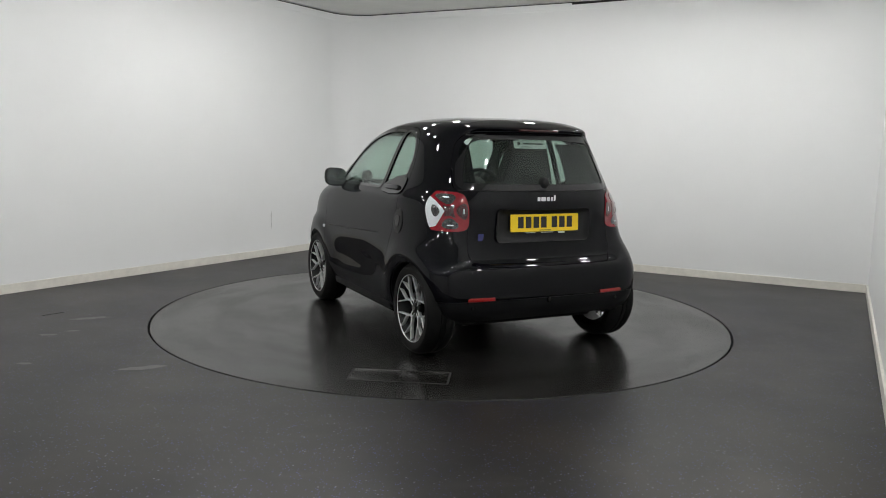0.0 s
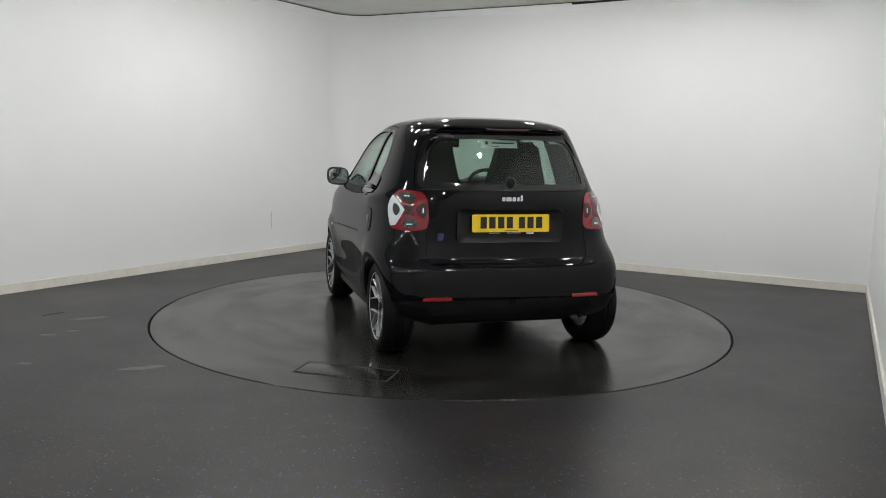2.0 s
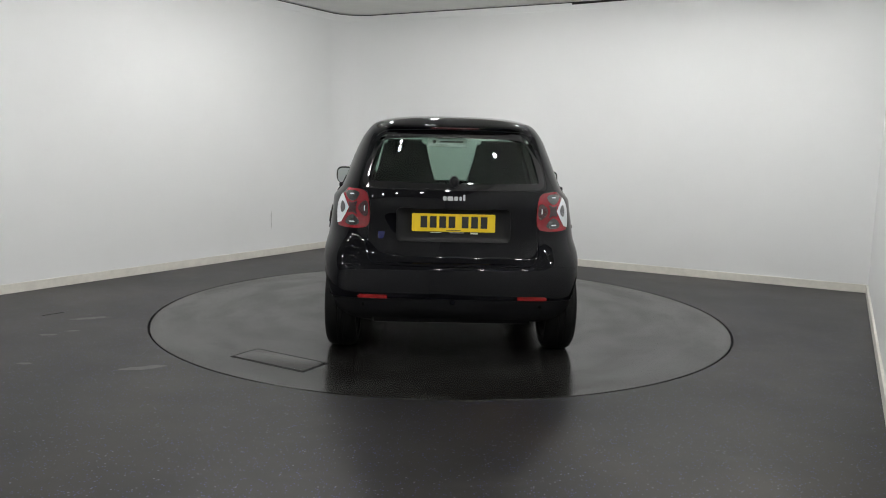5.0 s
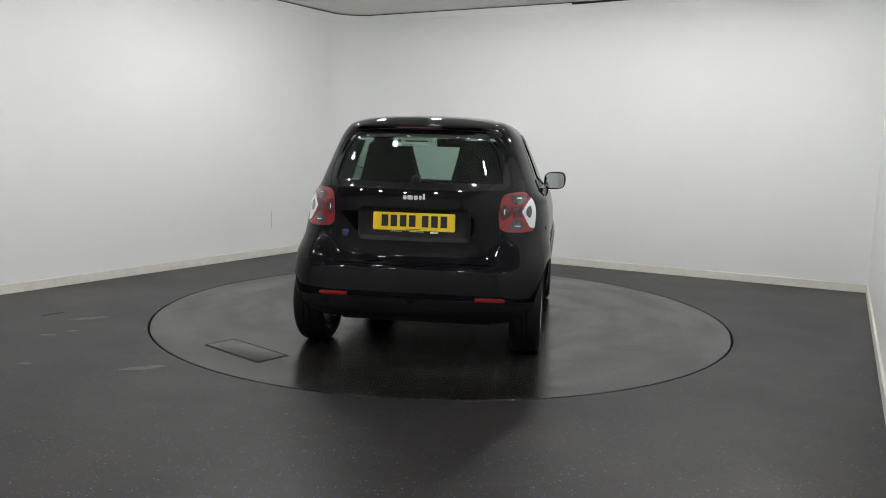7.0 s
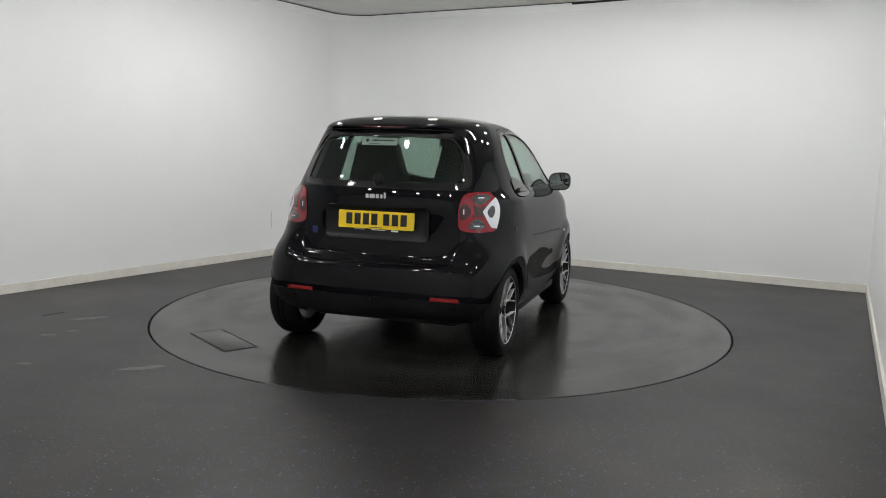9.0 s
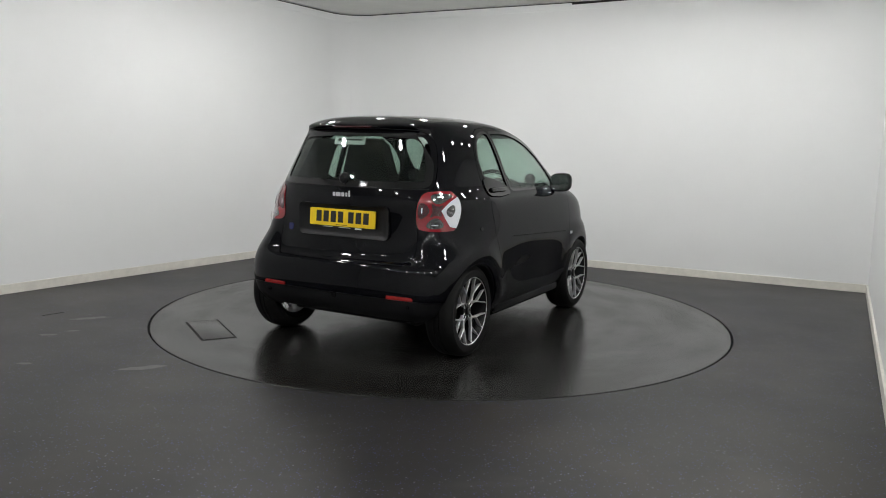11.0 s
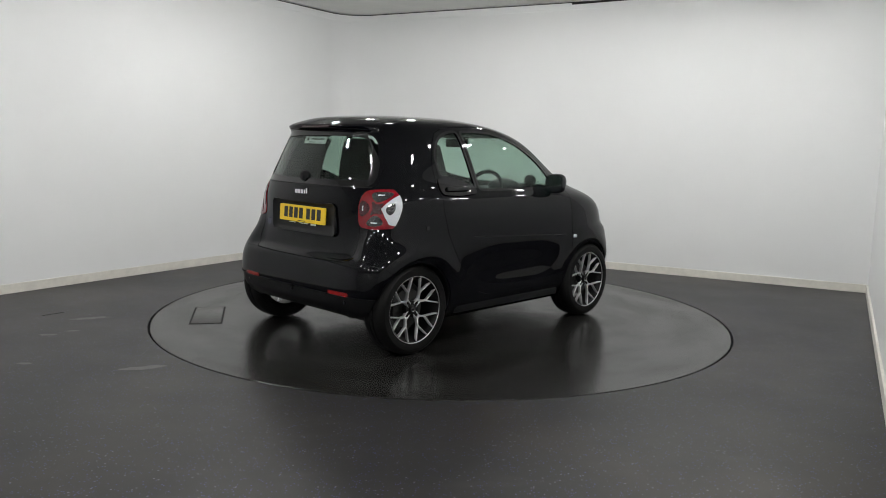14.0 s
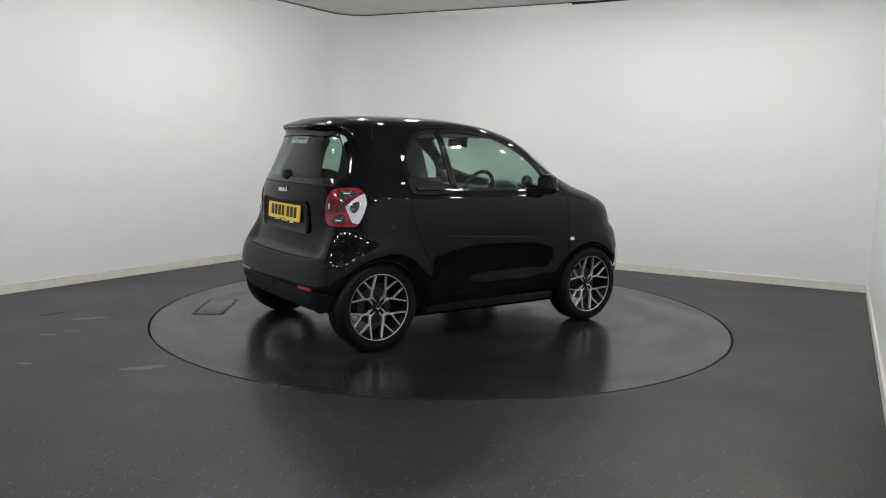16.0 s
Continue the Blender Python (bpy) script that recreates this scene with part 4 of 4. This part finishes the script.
⁂
Leave every image out, and retype the material exactly.

### Response
0.0 s
2.0 s
5.0 s
7.0 s
9.0 s
11.0 s
14.0 s
16.0 s
Continue the Blender Python (bpy) script that recreates this scene with part 4 of 4. This part finishes the script.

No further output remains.